The thing about working with a piece of wood, as far as I can remember from my hobby woodworking experience in early youth days, is that when it will yield is a part of one’s feeling for the material. When you are holding something in your hand, you perceive its direct qualities without any intermediaries. As you work with it, more qualities come into this set. When will it break if you apply force? How will it splinter if you saw it? The user will also be perceiving these qualities. The creator will have a deeper sense of them, and maybe even something resembling a theory, but the user will also have a light but convincing sense of it. Our daily work with software, in contrast, involves a very rigid sense of “Does it work?” If I instantiate this one class, call this method on it with these arguments, will it achieve what I intend it to? If it does, slap a test on it, commit, merge, push, deploy.

I know that this is not the way effective teams work; you do a pull request and discuss it with your peers, there is a QA team that runs it in a test setting, there is a CI system that runs a complete test suite on the change. But what does this test suite check for? Correctness according to some assertions. It does not really tell you how your software actually bends and breaks. It’s also not the responsibility of the QA person to find out how your program behaves in different load scenarios, and at what point it starts bending under load. He can’t test that if you don’t provide the exact tools anyway. When you add a few lines to your website’s code, changing the way a SQL query is generated, you change the behavior of your app in many other subtle ways, in addition to correctness. Your test suite or a single user who fires a few requests will not give you any feedback on these, unless you have taken your time to provide the tools for them.

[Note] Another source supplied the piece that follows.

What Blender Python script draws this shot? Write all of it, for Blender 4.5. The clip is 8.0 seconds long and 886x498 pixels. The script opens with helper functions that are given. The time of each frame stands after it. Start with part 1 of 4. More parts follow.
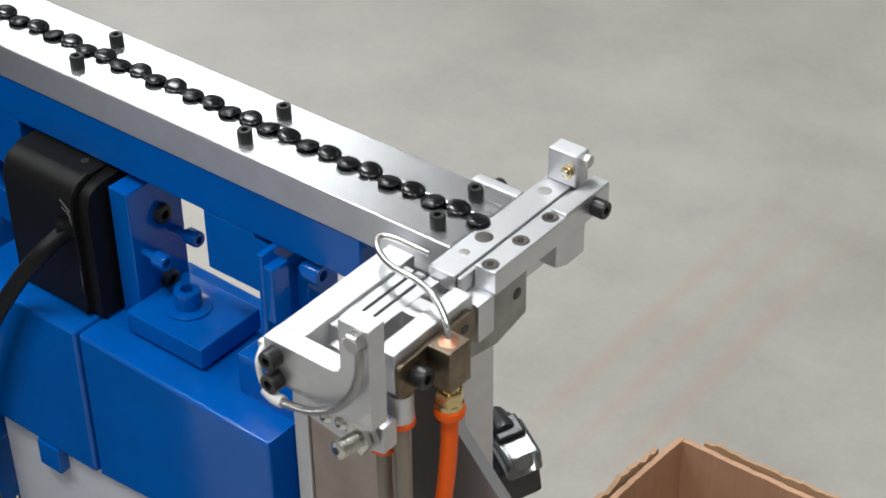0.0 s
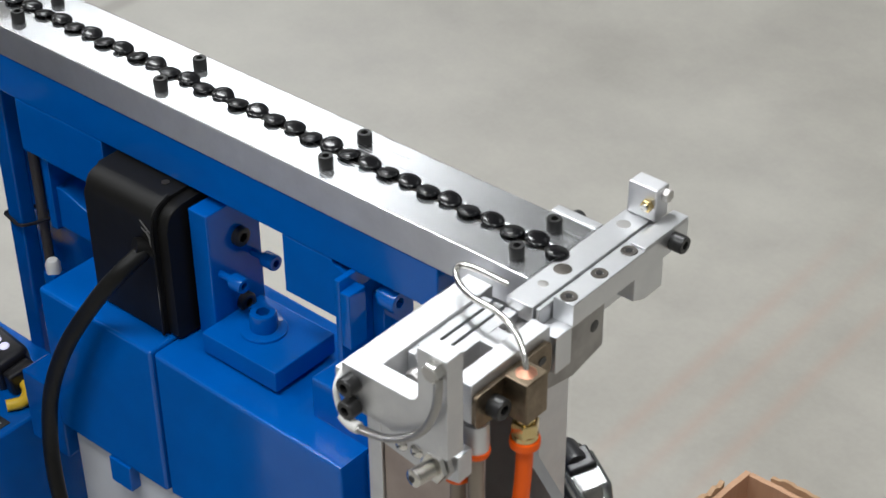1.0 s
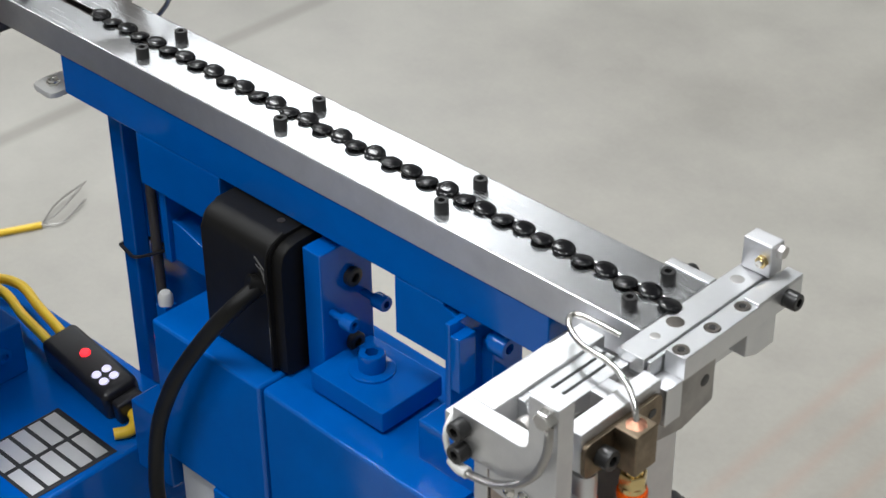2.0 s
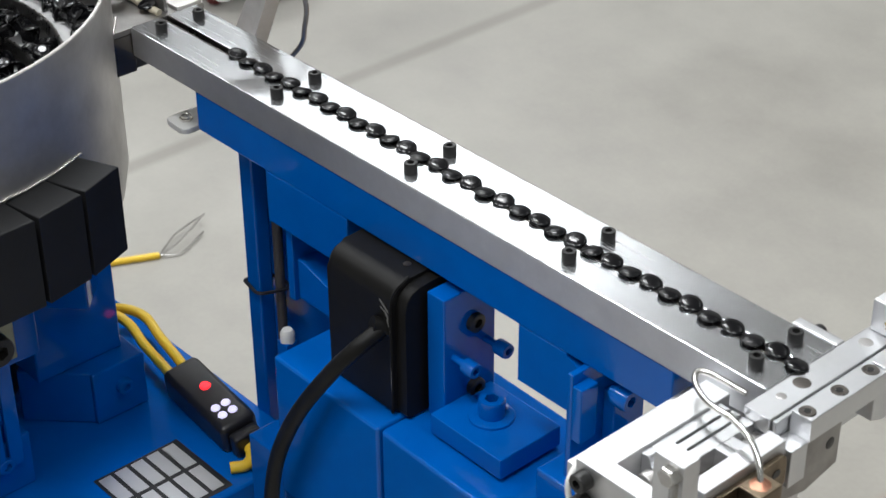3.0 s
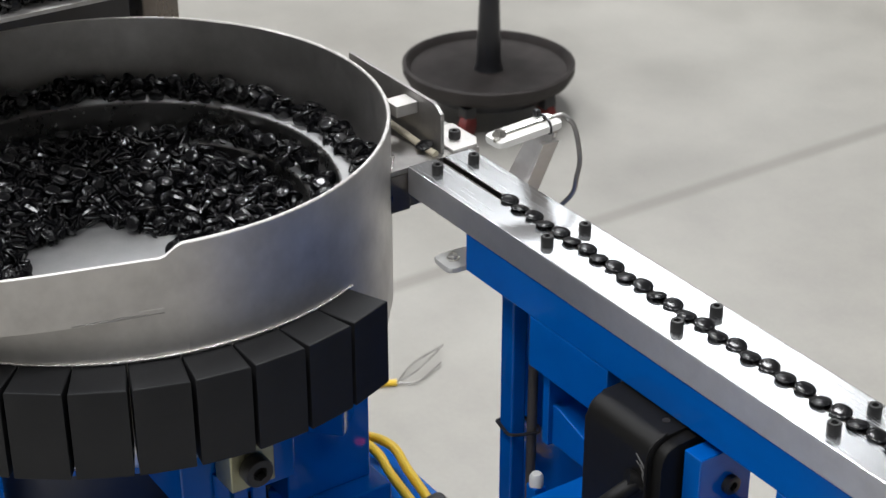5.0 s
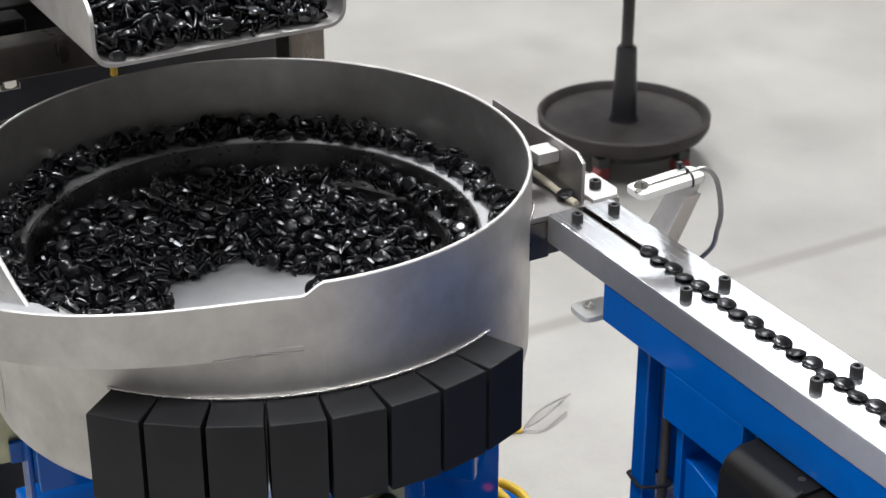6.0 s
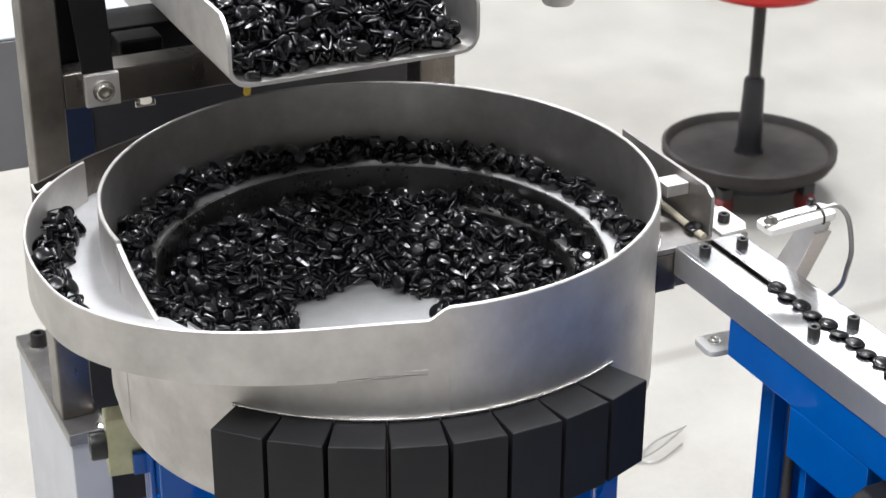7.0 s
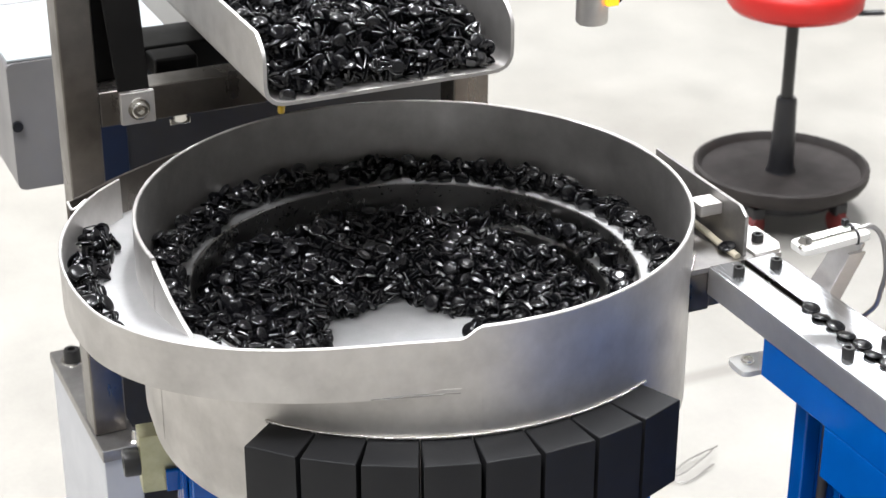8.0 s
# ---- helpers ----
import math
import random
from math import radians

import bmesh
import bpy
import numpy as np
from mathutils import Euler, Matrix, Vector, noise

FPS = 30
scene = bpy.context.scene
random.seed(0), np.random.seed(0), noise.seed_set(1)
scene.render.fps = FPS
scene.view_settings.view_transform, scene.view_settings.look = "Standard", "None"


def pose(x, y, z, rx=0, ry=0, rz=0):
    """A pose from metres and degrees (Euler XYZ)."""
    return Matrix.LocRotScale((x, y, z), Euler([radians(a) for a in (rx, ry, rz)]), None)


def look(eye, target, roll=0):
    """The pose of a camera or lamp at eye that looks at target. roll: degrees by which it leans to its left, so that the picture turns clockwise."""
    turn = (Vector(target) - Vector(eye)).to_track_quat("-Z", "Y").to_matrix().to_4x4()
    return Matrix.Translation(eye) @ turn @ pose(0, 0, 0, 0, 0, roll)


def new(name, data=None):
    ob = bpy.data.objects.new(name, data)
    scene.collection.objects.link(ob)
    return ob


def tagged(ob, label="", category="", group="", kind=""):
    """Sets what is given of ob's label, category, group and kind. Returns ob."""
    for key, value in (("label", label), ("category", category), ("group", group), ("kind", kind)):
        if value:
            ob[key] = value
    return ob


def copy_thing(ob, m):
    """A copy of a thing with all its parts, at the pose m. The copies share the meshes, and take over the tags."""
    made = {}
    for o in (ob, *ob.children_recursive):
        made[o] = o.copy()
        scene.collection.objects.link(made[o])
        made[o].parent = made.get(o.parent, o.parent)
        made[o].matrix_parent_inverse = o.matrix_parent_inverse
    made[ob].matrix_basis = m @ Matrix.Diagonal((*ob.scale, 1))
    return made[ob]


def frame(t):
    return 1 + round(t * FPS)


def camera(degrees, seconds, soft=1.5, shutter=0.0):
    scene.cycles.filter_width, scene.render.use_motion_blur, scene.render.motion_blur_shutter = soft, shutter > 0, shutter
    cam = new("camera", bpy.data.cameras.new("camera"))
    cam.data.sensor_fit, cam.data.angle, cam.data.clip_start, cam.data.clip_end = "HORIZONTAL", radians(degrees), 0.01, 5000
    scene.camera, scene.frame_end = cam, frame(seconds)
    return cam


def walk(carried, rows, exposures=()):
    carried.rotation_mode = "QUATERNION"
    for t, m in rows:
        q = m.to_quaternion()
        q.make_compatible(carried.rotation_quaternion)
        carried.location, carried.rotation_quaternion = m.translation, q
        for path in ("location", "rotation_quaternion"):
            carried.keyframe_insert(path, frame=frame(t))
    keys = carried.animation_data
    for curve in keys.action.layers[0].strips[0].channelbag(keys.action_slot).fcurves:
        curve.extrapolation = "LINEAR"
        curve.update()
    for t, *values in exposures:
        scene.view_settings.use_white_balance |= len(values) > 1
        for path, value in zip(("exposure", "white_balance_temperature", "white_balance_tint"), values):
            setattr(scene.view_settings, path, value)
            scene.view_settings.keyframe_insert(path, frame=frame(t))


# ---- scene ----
cam = camera(27.45, 8.0)
cam.data.dof.use_dof = True
cam.data.dof.focus_distance = 1.36
cam.data.dof.aperture_fstop = 22.0
PATH = [
    (0, look((0.5388, -0.6877, 1.5030), (0.0328, -0.0541, 0.9177), -0.757)),
    (0.5, look((0.5349, -0.6917, 1.5055), (0.0192, -0.0626, 0.9238), -0.618)),
    (1, look((0.5302, -0.6955, 1.5088), (-0.0052, -0.0768, 0.9339), -0.636)),
    (1.5, look((0.5272, -0.7009, 1.5123), (-0.0305, -0.0937, 0.9465), -0.594)),
    (3, look((0.5155, -0.7188, 1.5231), (-0.1146, -0.1579, 0.9862), -0.414)),
    (3.5, look((0.5121, -0.7267, 1.5261), (-0.1407, -0.1821, 0.9997), -0.252)),
    (4, look((0.5099, -0.7325, 1.5289), (-0.1698, -0.2048, 1.0195), -0.131)),
    (4.5, look((0.5066, -0.7430, 1.5382), (-0.2012, -0.2316, 1.0508), -0.018)),
    (6, look((0.5035, -0.7655, 1.5463), (-0.2752, -0.3284, 1.0961), 0.040)),
    (6.5, look((0.5013, -0.7712, 1.5489), (-0.2975, -0.3656, 1.1045), 0.014)),
    (7, look((0.5002, -0.7738, 1.5503), (-0.3125, -0.3906, 1.1112), 0.183)),
    (7.5, look((0.5006, -0.7757, 1.5508), (-0.3177, -0.3994, 1.1164), 0.044)),
    (8, look((0.5005, -0.7777, 1.5520), (-0.3228, -0.4074, 1.1217), 0.001)),
]
EXPOSURES = [(0.0, 0.02, 6500, 10), (3.0, 0.08, 6500, 10), (4.5, 0.08, 6540, 11), (5.8, 0.34, 6450, 13), (6.5, 0.56, 6430, 13), (7.0, 0.74, 6450, 13), (8.0, 0.94, 6510, 13)]
walk(cam, PATH, EXPOSURES)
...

Let’s look at it from another angle. How many developers know the performance characteristics of the most fundamental and widely used pieces of infrastructure, such as PostgreSQL or RabbitMQ? And I don’t mean the most basic things like “if you lock a table, be sure to release it as quickly as possible”. What is the throughput of PostgreSQL on a UNIX domain socket? On a TCP connection? How many transactions can it process? How are transactions serialized? How many messages can RabbitMQ, Kafka, or whicever message pipeline you are using, process per second? How many when these are large messages, each with a few MBs of data? How many messages per second is your app producing on average load, and how does this number change? It’s not really about the exact numbers, though; it’s about the 3-dimensional graphs that connect such magnitudes, and knowing how the cracks form, and when the big bang happens where it all breaks down. And how it breaks down.

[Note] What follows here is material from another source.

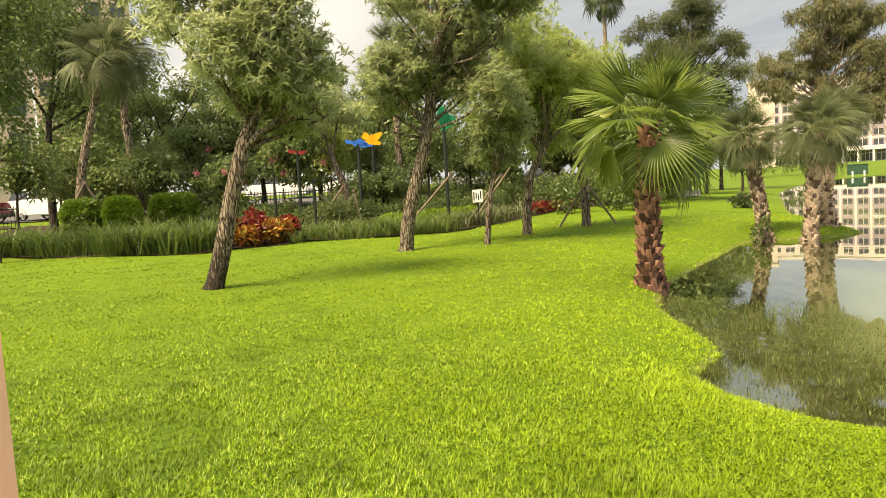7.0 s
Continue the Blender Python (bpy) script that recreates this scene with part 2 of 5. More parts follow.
def paint_bark(n, a, b, scale, deep, wet=0.0):
    v = n.add("ShaderNodeMapping")
    n.put(v.inputs[0], place(n))
    v.inputs["Scale"].default_value = (1.0, 1.0, 0.15)
    bend = n.add("ShaderNodeVectorMath")
    bend.operation = "ADD"
    wobble = n.add("ShaderNodeTexNoise")
    n.put(wobble.inputs["Vector"], v.outputs[0])
    wobble.inputs["Scale"].default_value = scale * 0.5
    shrink = n.add("ShaderNodeVectorMath")
    shrink.operation = "SCALE"
    n.put(shrink.inputs[0], wobble.outputs["Color"])
    shrink.inputs["Scale"].default_value = 1.6 / scale
    n.put(bend.inputs[0], v.outputs[0]), n.put(bend.inputs[1], shrink.outputs[0])
    vo = n.add("ShaderNodeTexVoronoi")
    vo.feature = "DISTANCE_TO_EDGE"
    n.put(vo.inputs["Vector"], bend.outputs[0])
    vo.inputs["Scale"].default_value = scale
    crack = n.step(vo.outputs["Distance"], 0.01, 0.20)
    small = n.step(n.noise(v.outputs[0], scale * 2.0, 6.0, 0.7), 0.36, 0.64)
    f = n.math("MULTIPLY", crack, n.math("ADD", 0.35, small))
    moss = n.step(n.noise(place(n), 1.6, 4.0), 0.42, 0.7)
    c = n.mix(f, a, b)
    c = n.mix(n.math("MULTIPLY", moss, 0.45), c, tuple(0.45 * q for q in b))
    if wet:
        foot = n.add("ShaderNodeSeparateXYZ")
        n.put(foot.inputs[0], place(n))
        damp = n.step(n.math("ADD", foot.outputs[2], n.math("MULTIPLY", small, 0.8)), wet + 0.7, wet)
        c = n.mix(n.math("MULTIPLY", damp, 0.8), c, (0.022, 0.017, 0.013))
    return glossy(n, c, 0.88, bump=f, strength=0.9, depth=deep, spec=0.2)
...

There is something like a gradient that a developer is implicitly following when she’s adding new lines of code to an existing pile. Her implicit aim is to go up the least steep slope on a surface in a space whose dimensions are a number of different attributes of code, such as correctness, code complexity, being open to future modification, computation speed etc. We have been obsessed with only certain of these factors while building our tools, mainly correctness and speed. The use of pull requests (i.e. mandatory reviews) has caused a great improvement in promoting discussions on certain factors that are difficult to measure, especially those involving code aesthetics. But otherwise, we are pretty much moving in the dark with theoretical intuitions from our CS degree. These stop at the interface points of 3rd party modules or programs, which are nearly always black boxes. They are marketed for two things, mostly: Low barrier to entry, and being “webscale”. Instead of presenting easy to understand performance characteristics, they are marketed as “blazing fast”; just plug it in your system with these two lines of code, and you will not have to worry about performance anymore. The great Call me maybe series has been poking and dismantling such claims rather consistently, and showing us that they all come with many caveats that are otherwise discovered when things go mysteriously wrong on production.

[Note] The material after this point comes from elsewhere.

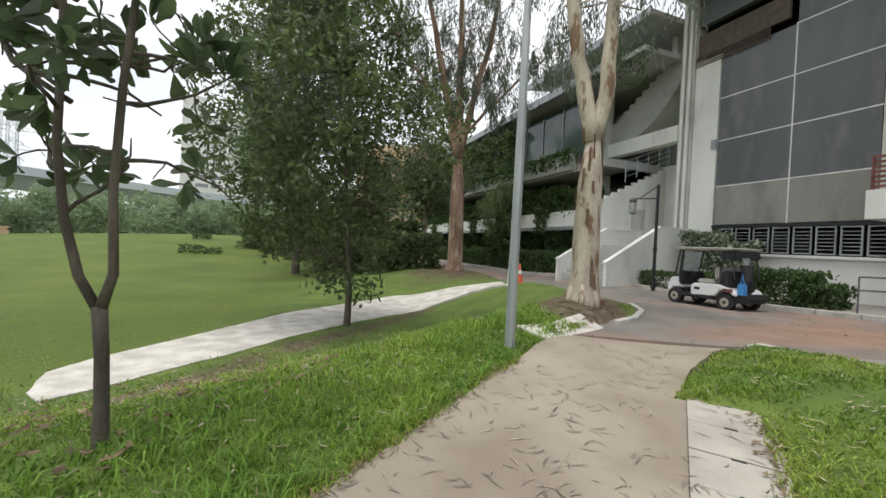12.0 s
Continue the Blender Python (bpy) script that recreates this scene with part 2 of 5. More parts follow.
M["cart_rim"] = material("cart_rim", (0.42, 0.38, 0.31), (0.5, 0.46, 0.39), 4, 0.4, metal=0.3, bump=0)


def glass(name, color, rough, mix):
    m = bpy.data.materials.new(name)
    m.use_nodes = True
    n, l = m.node_tree.nodes, m.node_tree.links
    b = n["Principled BSDF"]
    b.inputs["Base Color"].default_value = (*color, 1)
    b.inputs["Roughness"].default_value = rough
    b.inputs["Transmission Weight"].default_value = mix
    b.inputs["IOR"].default_value = 1.45
    return m


M["lamp_glass"] = glass("lamp_glass", (0.75, 0.78, 0.78), 0.25, 0.7)
M["screen_glass"] = glass("screen_glass", (0.55, 0.6, 0.6), 0.03, 0.95)
M["leaf_pale"] = material("leaf_pale", (0.05, 0.09, 0.035), (0.30, 0.34, 0.24), 7.0, 0.55, bump=0, vary=0.3)
M["grass_lush"] = material("grass_lush", (0.125, 0.26, 0.034), (0.25, 0.39, 0.058), 1.2, 0.6, bump=0, vary=0.35, trans=0.4)
M["litter_dark"] = material("litter_dark", (0.19, 0.155, 0.125), (0.34, 0.29, 0.235), 6, 0.9, bump=0, vary=0.4)
M["litter_brown"] = material("litter_brown", (0.10, 0.065, 0.035), (0.22, 0.155, 0.085), 6, 0.9, bump=0, vary=0.4)
M["cement"] = material("cement", (0.31, 0.285, 0.25), (0.42, 0.39, 0.35), 1.2, 0.9, bump=0.2, fine=60, stain=(0.42, 0.385, 0.34), stain_scale=1.6)
M["wall_stained"] = material("wall_stained", (0.42, 0.415, 0.39), (0.56, 0.55, 0.52), 0.9, 0.85, bump=0.15, stain=(0.24, 0.235, 0.215), stain_scale=1.6, stain_at=(0.48, 0.68), stretch=(1, 1, 0.5))

# ---- helpers for building ----
def part(name, bm, mat, parent=None, label="", smooth=False):
    """Links a bmesh as one mesh object, under a thing or part when given."""
    me = bpy.data.meshes.new(name)
    bm.to_mesh(me)
    bm.free()
    return part_mesh(name, me, mat, parent, label, smooth)


def part_mesh(name, me, mat, parent=None, label="", smooth=False):
    if mat is not None and not me.materials:
        me.materials.append(mat)
    if smooth:
        me.polygons.foreach_set("use_smooth", [True] * len(me.polygons))
    ob = new(name, me)
    if parent is not None:
        ob.parent = parent
    if label:
        tagged(ob, label)
    return ob


def thing(name, label, category, m=None, group="", kind=""):
    ob = new(name)
    ob.empty_display_size = 0.2
    if m is not None:
        ob.matrix_world = m
    return tagged(ob, label, category, group, kind)


def box(bm, x0, x1, y0, y1, z0, z1, bevel=0.0, m=None):
    r = bmesh.ops.create_cube(bm, size=1)
    vs = r["verts"]
    for v in vs:
        v.co = Vector((x0 + (v.co.x + 0.5) * (x1 - x0), y0 + (v.co.y + 0.5) * (y1 - y0), z0 + (v.co.z + 0.5) * (z1 - z0)))
    if bevel:
        es = list({e for v in vs for e in v.link_edges})
        vs = list({v for f in bmesh.ops.bevel(bm, geom=es, offset=bevel, segments=2, affect="EDGES")["faces"] for v in f.verts} | {v for v in vs if v.is_valid})
    if m is not None:
        bmesh.ops.transform(bm, matrix=m, verts=vs)
    return vs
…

Constraint mentality is central to computer science. CS defines itself as a study of trade-offs; it studies how constraints put theoretical bounds on what is doable, and how if you want to achieve something, constraints have to be applied in other places. The problem is that these constraints are rarely, if ever, made tangible in daily practice – in comparison to how we follow correctness characteristics religiously, keeping around (and fixing) tests of which no one knows the purpose anymore after a few months. We rarely build or use the means to compare changes on the bases of how they would affect the whole system as it behaves under different kinds of load, and what to compromise. These compromises become clear long after we have made the choice, as the system hits its limits on someone else’s computer or on a production system.

There are a number of load testing frameworks and packages out there, but what I’m concerned with is very different from raw performance (premature optimization and all). Performance testing does not provide the sort of quick response, or the tool-like manipulability I would like to have. A closer approximation is the developer sidebar some projects like Django Flask have, which display information such as the SQL queries executed for a request, or timing information. What is still missing here is a sense of the interaction of various moving parts in a bigger scale, and more low-level information such as total IO performed for a request. One way to create this sense of how the complete system would behave with a local change in the code base would be to use request logs of the live system. One could extrapolate how the modified system would behave under the same load by simulating normal load on it using the request logs. Such an experiment would require a lot of computing power, but has become much easier to set up thanks to recent cloud computing and container technologies. Alternatively, the change of behavior in a small scale could be used to derive insights, using previously made observations on how such changes affect the complete system. This approach would not provide conclusive data, but would allow trying out different paths and comparing them to each other rapidly. After clearing up some ideas for myself through this post, I might even get to work, once the other side projects are done or become too boring.